Exactly and only the lines from the first entry through the line with "0.9, var=0.06, bump=0.2)" should be copied, both ends included, with no pictures.

****

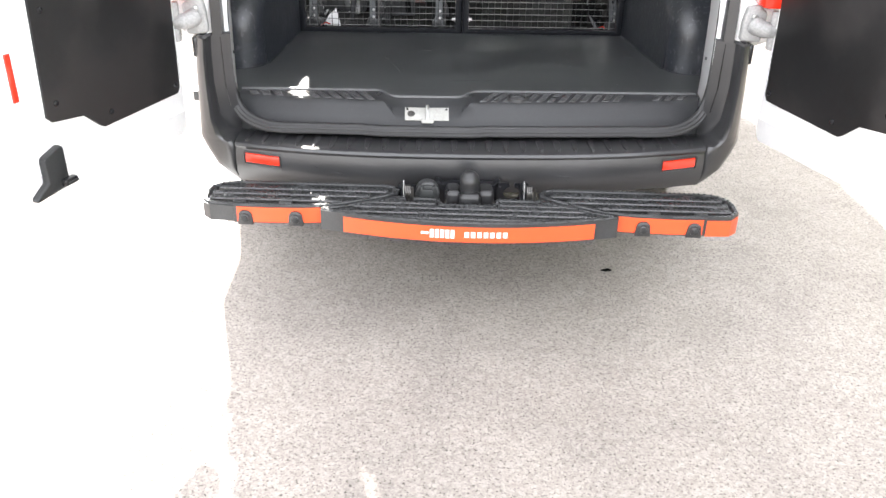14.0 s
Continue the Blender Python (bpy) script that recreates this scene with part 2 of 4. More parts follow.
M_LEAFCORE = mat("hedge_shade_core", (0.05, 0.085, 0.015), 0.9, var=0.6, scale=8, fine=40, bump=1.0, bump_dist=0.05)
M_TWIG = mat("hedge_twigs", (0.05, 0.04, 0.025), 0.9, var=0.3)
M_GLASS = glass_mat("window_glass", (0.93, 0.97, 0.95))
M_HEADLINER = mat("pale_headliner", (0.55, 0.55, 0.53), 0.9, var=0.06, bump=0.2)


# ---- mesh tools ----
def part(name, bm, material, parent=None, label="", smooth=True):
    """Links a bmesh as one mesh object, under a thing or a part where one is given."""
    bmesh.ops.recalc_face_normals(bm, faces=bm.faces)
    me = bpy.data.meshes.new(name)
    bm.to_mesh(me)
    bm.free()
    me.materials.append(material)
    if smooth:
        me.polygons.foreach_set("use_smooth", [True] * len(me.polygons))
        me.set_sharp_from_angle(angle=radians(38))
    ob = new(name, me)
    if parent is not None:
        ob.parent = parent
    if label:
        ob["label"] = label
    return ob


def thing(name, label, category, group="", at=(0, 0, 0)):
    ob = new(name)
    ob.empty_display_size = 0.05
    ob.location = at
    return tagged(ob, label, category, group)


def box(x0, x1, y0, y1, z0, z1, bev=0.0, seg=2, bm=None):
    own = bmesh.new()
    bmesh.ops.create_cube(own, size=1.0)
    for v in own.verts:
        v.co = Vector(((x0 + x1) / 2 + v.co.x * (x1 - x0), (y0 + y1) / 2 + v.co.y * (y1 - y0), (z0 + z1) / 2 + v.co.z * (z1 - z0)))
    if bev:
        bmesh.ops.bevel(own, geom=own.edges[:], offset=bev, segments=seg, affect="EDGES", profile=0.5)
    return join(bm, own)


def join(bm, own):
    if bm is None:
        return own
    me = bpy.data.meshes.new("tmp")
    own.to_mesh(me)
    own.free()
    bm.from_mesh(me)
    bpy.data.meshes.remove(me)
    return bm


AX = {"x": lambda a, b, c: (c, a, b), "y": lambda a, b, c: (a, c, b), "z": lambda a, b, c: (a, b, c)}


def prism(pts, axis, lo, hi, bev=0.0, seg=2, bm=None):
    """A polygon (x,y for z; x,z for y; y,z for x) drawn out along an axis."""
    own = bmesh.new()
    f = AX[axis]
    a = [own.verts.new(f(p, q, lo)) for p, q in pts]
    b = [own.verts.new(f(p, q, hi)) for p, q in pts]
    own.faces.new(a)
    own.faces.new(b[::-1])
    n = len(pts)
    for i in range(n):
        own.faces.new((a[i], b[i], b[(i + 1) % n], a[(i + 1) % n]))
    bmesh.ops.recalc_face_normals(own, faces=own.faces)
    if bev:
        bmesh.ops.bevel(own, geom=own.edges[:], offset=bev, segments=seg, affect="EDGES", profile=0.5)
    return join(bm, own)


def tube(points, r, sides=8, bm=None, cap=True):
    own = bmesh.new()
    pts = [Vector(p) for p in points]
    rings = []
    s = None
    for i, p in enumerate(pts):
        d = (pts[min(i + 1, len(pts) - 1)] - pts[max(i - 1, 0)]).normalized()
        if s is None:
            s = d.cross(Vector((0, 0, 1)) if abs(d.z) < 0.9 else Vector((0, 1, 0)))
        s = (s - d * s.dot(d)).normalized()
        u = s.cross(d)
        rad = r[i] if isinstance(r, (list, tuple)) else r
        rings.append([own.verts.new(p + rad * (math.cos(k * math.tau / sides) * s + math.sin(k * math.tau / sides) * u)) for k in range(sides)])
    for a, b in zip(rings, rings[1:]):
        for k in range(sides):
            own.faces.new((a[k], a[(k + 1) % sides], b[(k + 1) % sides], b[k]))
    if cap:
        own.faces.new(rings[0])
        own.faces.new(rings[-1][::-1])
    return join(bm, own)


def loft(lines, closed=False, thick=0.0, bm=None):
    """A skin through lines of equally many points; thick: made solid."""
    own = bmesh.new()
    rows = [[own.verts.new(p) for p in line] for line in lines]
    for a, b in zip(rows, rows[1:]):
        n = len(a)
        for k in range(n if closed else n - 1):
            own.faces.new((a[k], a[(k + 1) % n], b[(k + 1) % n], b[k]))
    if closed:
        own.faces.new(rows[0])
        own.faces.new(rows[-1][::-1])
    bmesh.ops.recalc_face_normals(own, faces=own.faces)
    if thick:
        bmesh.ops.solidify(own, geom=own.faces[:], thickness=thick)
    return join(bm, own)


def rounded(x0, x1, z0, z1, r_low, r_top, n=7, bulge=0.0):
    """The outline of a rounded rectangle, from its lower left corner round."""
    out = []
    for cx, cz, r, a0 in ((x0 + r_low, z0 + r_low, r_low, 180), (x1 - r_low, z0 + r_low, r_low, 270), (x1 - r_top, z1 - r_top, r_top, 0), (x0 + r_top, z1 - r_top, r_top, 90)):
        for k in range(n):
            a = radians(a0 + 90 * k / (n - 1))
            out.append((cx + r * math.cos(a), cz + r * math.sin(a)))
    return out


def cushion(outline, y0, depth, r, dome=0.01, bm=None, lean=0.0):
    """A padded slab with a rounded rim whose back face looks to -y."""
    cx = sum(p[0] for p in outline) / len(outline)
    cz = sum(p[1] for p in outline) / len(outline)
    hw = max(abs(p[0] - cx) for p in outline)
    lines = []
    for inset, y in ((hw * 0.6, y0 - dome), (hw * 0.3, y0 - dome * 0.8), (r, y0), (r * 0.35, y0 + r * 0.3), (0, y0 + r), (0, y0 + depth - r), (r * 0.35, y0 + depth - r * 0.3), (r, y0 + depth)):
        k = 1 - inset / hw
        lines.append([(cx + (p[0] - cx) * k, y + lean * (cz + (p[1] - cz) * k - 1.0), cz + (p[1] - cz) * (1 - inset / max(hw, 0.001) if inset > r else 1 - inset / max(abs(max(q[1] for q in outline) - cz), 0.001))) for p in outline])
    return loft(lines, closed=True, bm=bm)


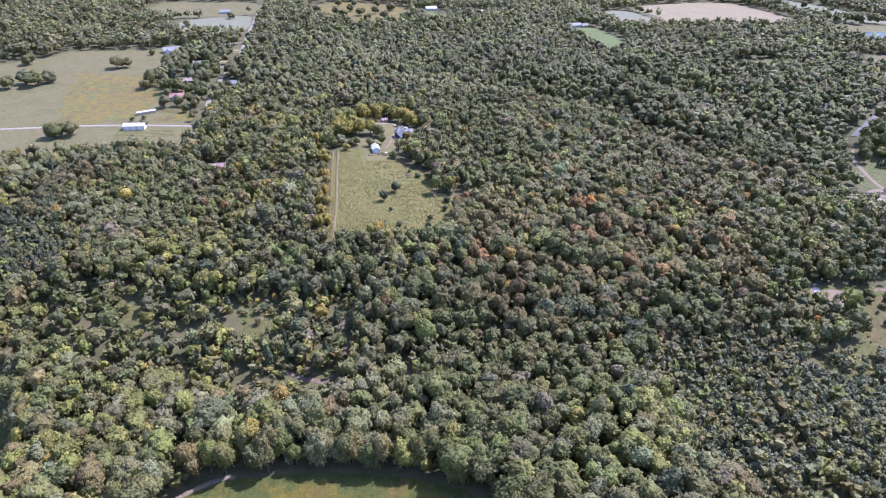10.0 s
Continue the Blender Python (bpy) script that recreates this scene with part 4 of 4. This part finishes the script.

****

> [Solution for this task]:
14.0 s
Continue the Blender Python (bpy) script that recreates this scene with part 2 of 4. More parts follow.
M_LEAFCORE = mat("hedge_shade_core", (0.05, 0.085, 0.015), 0.9, var=0.6, scale=8, fine=40, bump=1.0, bump_dist=0.05)
M_TWIG = mat("hedge_twigs", (0.05, 0.04, 0.025), 0.9, var=0.3)
M_GLASS = glass_mat("window_glass", (0.93, 0.97, 0.95))
M_HEADLINER = mat("pale_headliner", (0.55, 0.55, 0.53), 0.9, var=0.06, bump=0.2)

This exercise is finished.